From the listing below, pull out every line where the string "random" appears.

______________________________

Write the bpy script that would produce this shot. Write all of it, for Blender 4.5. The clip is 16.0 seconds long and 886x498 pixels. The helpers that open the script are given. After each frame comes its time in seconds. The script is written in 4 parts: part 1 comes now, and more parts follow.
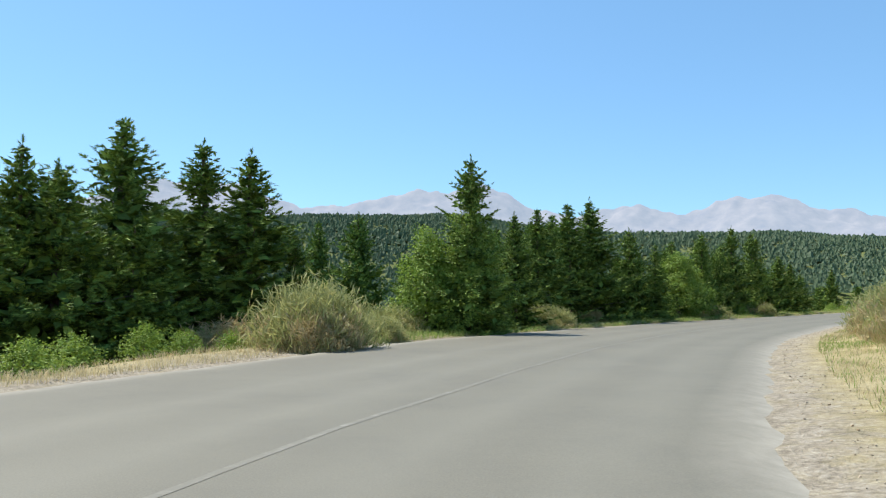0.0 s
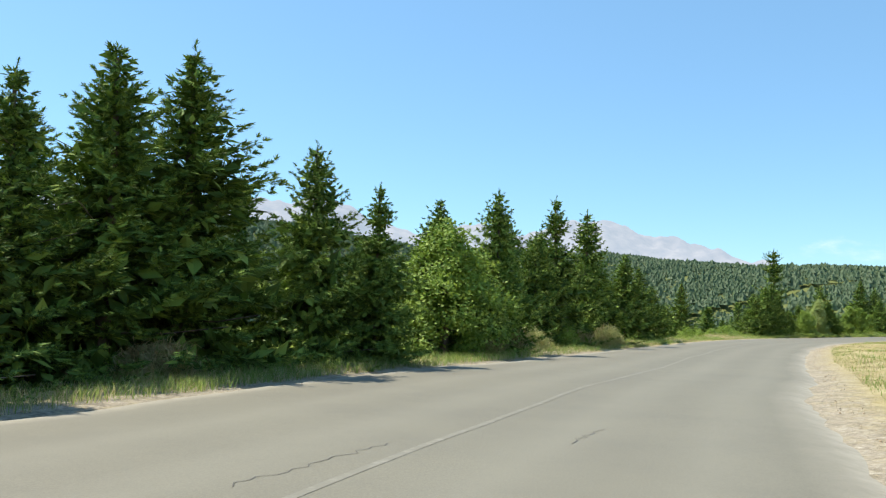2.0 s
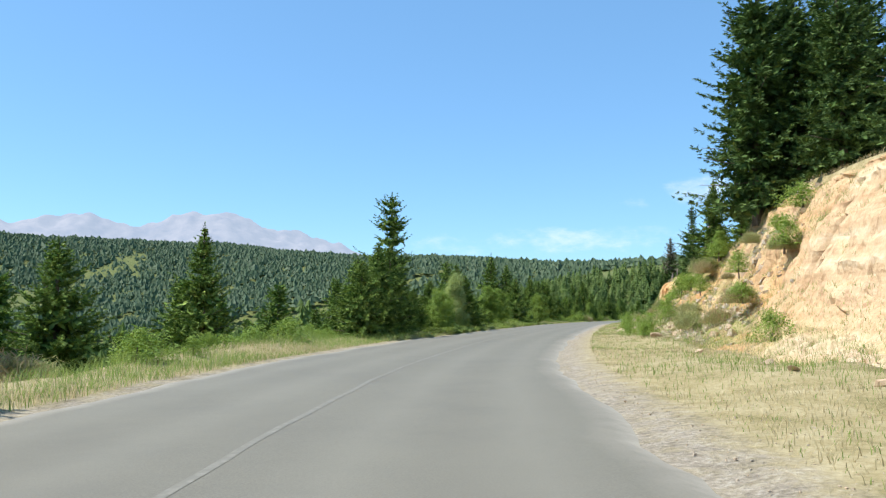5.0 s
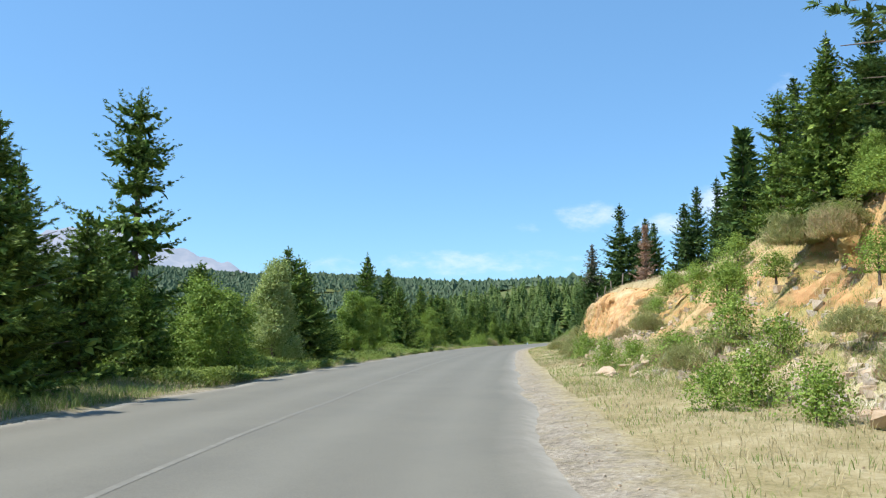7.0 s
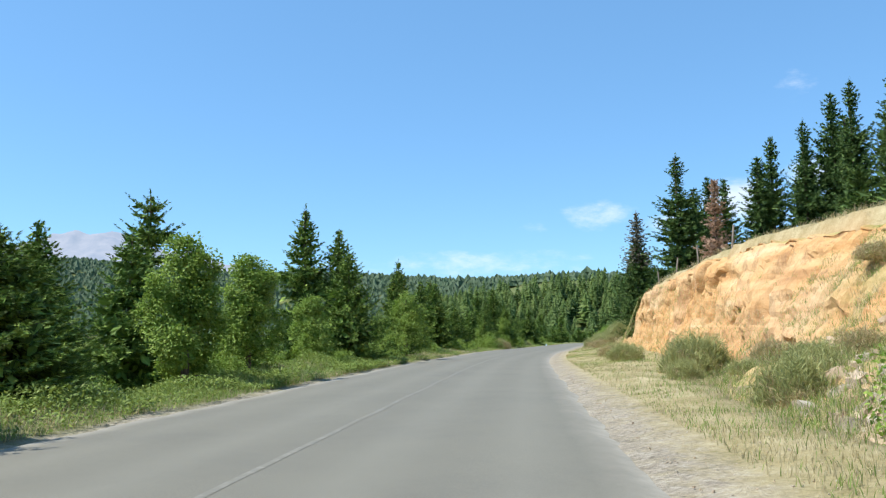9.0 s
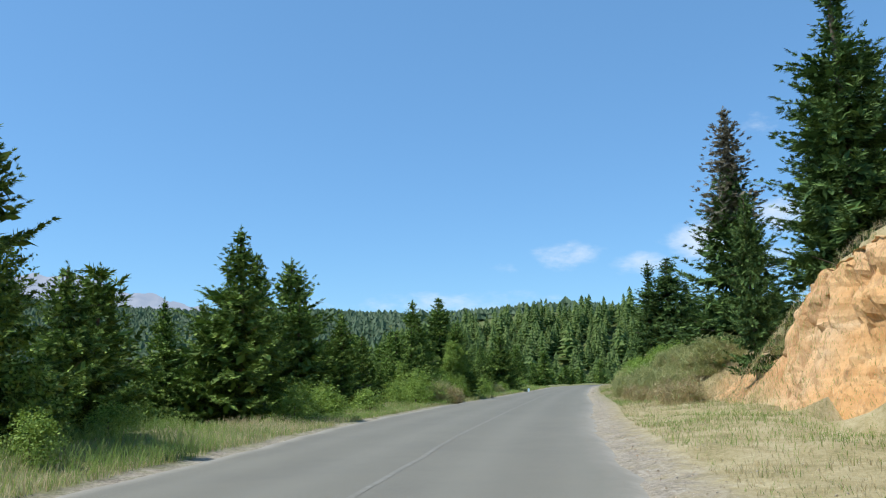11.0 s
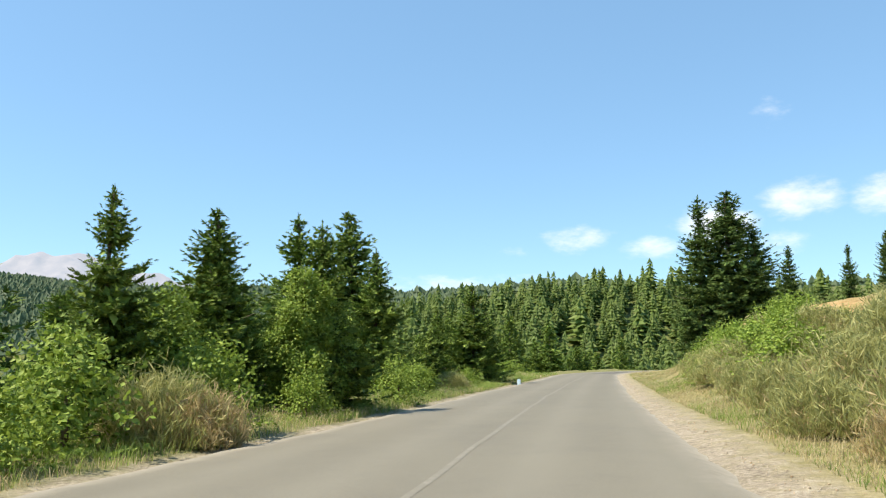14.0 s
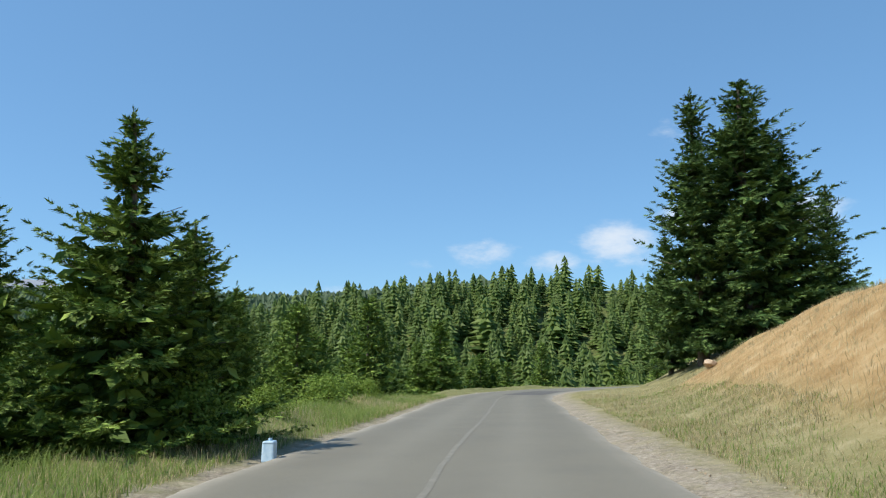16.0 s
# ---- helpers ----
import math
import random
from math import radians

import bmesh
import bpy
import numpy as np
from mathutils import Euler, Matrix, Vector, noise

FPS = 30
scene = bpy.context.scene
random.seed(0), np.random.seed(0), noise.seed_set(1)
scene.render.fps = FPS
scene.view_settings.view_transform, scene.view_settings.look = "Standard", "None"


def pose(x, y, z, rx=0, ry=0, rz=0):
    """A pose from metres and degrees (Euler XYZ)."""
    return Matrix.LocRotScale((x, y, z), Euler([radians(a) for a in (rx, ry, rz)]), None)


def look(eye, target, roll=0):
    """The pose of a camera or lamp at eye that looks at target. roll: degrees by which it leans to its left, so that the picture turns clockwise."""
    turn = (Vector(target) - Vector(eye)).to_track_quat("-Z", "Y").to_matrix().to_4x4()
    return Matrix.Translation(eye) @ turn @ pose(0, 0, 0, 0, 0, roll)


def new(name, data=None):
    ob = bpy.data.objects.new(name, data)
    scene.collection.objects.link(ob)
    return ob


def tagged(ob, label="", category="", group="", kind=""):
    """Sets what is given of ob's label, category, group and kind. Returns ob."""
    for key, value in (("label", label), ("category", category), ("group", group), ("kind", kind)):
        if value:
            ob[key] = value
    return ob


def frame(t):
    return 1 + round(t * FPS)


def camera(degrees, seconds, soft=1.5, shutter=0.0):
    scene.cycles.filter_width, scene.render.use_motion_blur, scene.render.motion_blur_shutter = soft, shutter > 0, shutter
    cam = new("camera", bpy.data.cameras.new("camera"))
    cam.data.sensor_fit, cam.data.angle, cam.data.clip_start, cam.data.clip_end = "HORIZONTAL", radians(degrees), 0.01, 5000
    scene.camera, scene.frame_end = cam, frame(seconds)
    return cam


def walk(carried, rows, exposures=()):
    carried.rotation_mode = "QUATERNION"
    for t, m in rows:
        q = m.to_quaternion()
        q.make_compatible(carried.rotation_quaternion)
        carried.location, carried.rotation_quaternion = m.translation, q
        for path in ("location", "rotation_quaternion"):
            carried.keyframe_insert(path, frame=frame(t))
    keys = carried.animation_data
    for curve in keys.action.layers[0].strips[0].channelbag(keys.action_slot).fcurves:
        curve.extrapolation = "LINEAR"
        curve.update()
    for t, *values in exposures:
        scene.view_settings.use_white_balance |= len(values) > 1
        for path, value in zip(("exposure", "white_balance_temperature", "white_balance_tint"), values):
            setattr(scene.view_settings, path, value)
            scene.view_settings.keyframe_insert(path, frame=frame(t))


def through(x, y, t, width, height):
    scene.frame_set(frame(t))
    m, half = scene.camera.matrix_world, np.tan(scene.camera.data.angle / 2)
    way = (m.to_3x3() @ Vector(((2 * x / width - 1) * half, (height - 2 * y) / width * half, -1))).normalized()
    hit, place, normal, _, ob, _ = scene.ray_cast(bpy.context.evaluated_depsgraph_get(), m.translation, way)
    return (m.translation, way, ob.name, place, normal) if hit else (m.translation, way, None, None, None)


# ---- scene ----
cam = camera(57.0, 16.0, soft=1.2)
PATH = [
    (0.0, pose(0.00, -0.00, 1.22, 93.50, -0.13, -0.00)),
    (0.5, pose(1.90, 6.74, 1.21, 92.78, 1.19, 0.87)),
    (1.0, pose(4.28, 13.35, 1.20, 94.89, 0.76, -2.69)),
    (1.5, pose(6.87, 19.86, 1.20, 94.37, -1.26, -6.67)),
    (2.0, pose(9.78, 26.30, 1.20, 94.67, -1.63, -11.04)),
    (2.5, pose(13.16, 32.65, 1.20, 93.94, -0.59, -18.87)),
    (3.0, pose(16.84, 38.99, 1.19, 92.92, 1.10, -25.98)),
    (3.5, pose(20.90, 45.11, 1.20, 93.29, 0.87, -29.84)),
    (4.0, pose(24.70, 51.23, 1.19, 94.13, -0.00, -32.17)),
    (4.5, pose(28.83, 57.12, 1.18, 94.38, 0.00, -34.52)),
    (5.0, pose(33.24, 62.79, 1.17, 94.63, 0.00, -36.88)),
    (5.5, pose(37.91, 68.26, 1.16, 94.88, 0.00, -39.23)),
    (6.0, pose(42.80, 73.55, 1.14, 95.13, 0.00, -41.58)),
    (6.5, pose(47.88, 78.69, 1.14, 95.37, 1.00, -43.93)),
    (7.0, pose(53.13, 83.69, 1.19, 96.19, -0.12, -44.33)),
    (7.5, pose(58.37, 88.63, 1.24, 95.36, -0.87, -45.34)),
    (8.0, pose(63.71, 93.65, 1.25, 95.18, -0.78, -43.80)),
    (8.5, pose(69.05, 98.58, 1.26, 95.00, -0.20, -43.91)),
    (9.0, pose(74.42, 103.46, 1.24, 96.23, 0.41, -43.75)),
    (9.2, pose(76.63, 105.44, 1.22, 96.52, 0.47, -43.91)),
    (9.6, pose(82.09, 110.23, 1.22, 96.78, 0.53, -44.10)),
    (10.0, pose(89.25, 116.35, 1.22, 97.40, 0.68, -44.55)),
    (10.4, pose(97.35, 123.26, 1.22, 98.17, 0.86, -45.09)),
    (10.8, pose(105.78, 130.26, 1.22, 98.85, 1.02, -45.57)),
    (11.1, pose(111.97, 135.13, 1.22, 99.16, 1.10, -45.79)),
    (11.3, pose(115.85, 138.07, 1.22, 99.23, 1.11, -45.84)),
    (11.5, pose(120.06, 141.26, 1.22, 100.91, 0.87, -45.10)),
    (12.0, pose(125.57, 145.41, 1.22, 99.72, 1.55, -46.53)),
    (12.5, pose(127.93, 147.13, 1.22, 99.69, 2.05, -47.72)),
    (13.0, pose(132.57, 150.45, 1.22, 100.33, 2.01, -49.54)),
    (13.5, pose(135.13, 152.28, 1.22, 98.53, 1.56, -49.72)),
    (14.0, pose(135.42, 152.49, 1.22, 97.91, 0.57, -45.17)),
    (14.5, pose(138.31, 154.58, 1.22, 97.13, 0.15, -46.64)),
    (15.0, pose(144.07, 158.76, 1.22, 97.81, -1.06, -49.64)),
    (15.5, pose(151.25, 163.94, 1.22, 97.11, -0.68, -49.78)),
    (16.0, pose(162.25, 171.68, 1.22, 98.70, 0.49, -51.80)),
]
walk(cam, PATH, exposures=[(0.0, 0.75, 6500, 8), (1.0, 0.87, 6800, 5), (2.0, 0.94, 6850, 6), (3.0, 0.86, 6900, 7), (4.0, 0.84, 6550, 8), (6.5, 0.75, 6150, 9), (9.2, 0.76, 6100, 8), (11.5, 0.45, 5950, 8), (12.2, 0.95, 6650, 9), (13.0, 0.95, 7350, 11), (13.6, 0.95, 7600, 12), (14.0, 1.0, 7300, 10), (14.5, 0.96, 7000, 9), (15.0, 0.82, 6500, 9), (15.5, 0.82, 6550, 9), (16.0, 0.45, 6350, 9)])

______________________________

- [Expected answer]
import random
random.seed(0), np.random.seed(0), noise.seed_set(1)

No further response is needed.